> _Requirements_
Leave out the pictures and transcribe everything else exactly.

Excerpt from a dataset

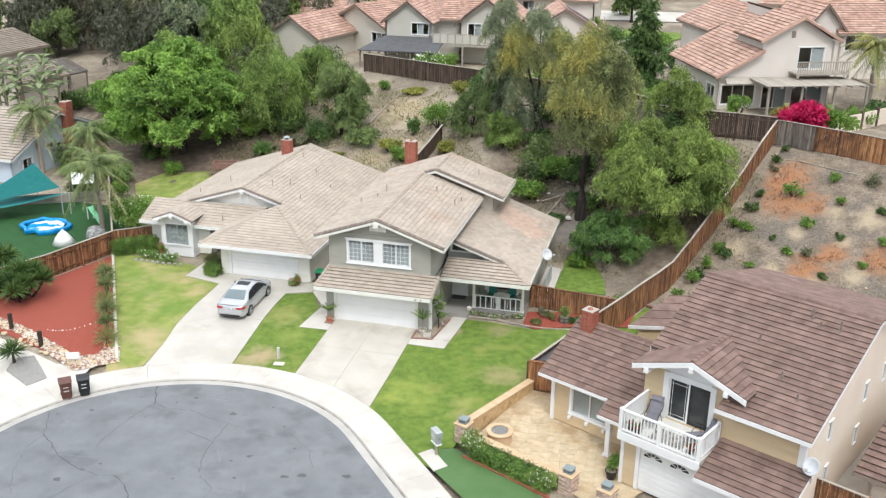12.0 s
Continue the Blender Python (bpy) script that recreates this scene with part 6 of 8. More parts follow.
# pale service post on the small lawn
M_FADED = mat("faded_plastic", (0.50, 0.51, 0.49), (0.60, 0.61, 0.58), 4, 0.6, 0.1, 30, grain=0.15)
sp = thing("service_post", pose(-4.0, -4.95, land(-4.0, -4.95)), "pale plastic service post on the small lawn", "post")
part("body", boxed(-0.065, 0.065, -0.06, 0.06, -0.05, 0.64, 0.012), M_FADED, sp)
part("cap", boxed(-0.067, 0.067, -0.062, 0.062, 0.64, 0.655, 0.006), M_FADED, sp)
mb = thing("meter_box_lid", pose(-3.75, -5.5, land(-3.75, -5.5), 0, 0, 10), "flat concrete meter box lid in the grass", "lid")
part("lid", boxed(-0.3, 0.3, -0.2, 0.2, 0, 0.035, 0.01), M_WALK, mb)

# grey storage box behind the patio fence
sb = thing("storage_box", pose(11.25, -2.8, land(10.9, -2.9), 0, 0, -21), "grey resin storage box with a sloped lid", "storage box")
part("body", boxed(-0.65, 0.65, -1.5, 1.5, 0, 1.0, 0.03), M_GALV, sb)
part("lid", prism(bmesh.new(), [(-0.72, -1.6, 1.0), (0.72, -1.6, 1.0), (0.72, -1.6, 1.06), (0.1, -1.6, 1.3), (-0.1, -1.6, 1.3), (-0.72, -1.6, 1.06)], (0, 3.2, 0)), M_CHAR, sb, "dark grey lid")

bb = thing("brick_border", pose(0, 0, 0), "low brick border at the end of the grass strip", "edging")
for k in range(8):
    x, y = 15.3 + 0.24 * k, 6.75 - 0.2 * k
    part("brick", boxed(-0.14, 0.14, -0.07, 0.07, -0.1, 0.16, 0.008), M_OLDBRICK, bb).matrix_local = pose(x, y, land(x, y), 0, 0, -40)

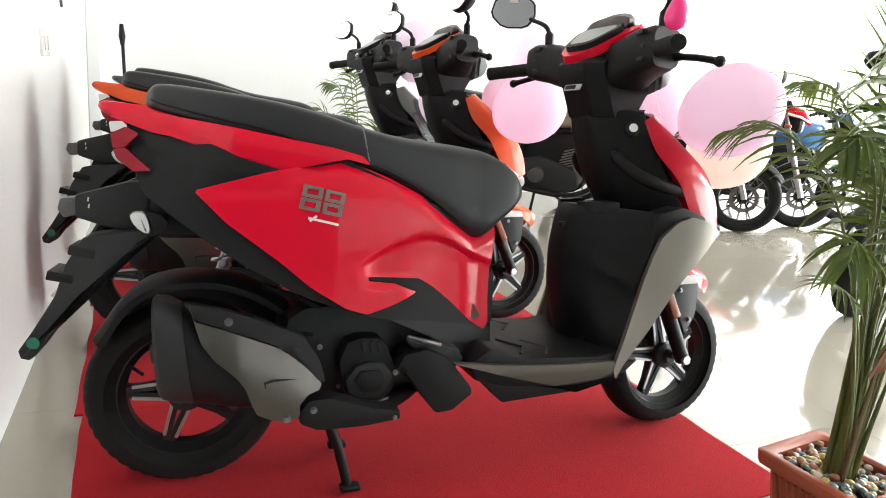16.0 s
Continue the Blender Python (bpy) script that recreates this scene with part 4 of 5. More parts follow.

> _Task answer_
12.0 s
Continue the Blender Python (bpy) script that recreates this scene with part 6 of 8. More parts follow.
# pale service post on the small lawn
M_FADED = mat("faded_plastic", (0.50, 0.51, 0.49), (0.60, 0.61, 0.58), 4, 0.6, 0.1, 30, grain=0.15)
sp = thing("service_post", pose(-4.0, -4.95, land(-4.0, -4.95)), "pale plastic service post on the small lawn", "post")
part("body", boxed(-0.065, 0.065, -0.06, 0.06, -0.05, 0.64, 0.012), M_FADED, sp)
part("cap", boxed(-0.067, 0.067, -0.062, 0.062, 0.64, 0.655, 0.006), M_FADED, sp)
mb = thing("meter_box_lid", pose(-3.75, -5.5, land(-3.75, -5.5), 0, 0, 10), "flat concrete meter box lid in the grass", "lid")
part("lid", boxed(-0.3, 0.3, -0.2, 0.2, 0, 0.035, 0.01), M_WALK, mb)

# grey storage box behind the patio fence
sb = thing("storage_box", pose(11.25, -2.8, land(10.9, -2.9), 0, 0, -21), "grey resin storage box with a sloped lid", "storage box")
part("body", boxed(-0.65, 0.65, -1.5, 1.5, 0, 1.0, 0.03), M_GALV, sb)
part("lid", prism(bmesh.new(), [(-0.72, -1.6, 1.0), (0.72, -1.6, 1.0), (0.72, -1.6, 1.06), (0.1, -1.6, 1.3), (-0.1, -1.6, 1.3), (-0.72, -1.6, 1.06)], (0, 3.2, 0)), M_CHAR, sb, "dark grey lid")

bb = thing("brick_border", pose(0, 0, 0), "low brick border at the end of the grass strip", "edging")
for k in range(8):
    x, y = 15.3 + 0.24 * k, 6.75 - 0.2 * k
    part("brick", boxed(-0.14, 0.14, -0.07, 0.07, -0.1, 0.16, 0.008), M_OLDBRICK, bb).matrix_local = pose(x, y, land(x, y), 0, 0, -40)

16.0 s
Continue the Blender Python (bpy) script that recreates this scene with part 4 of 5. More parts follow.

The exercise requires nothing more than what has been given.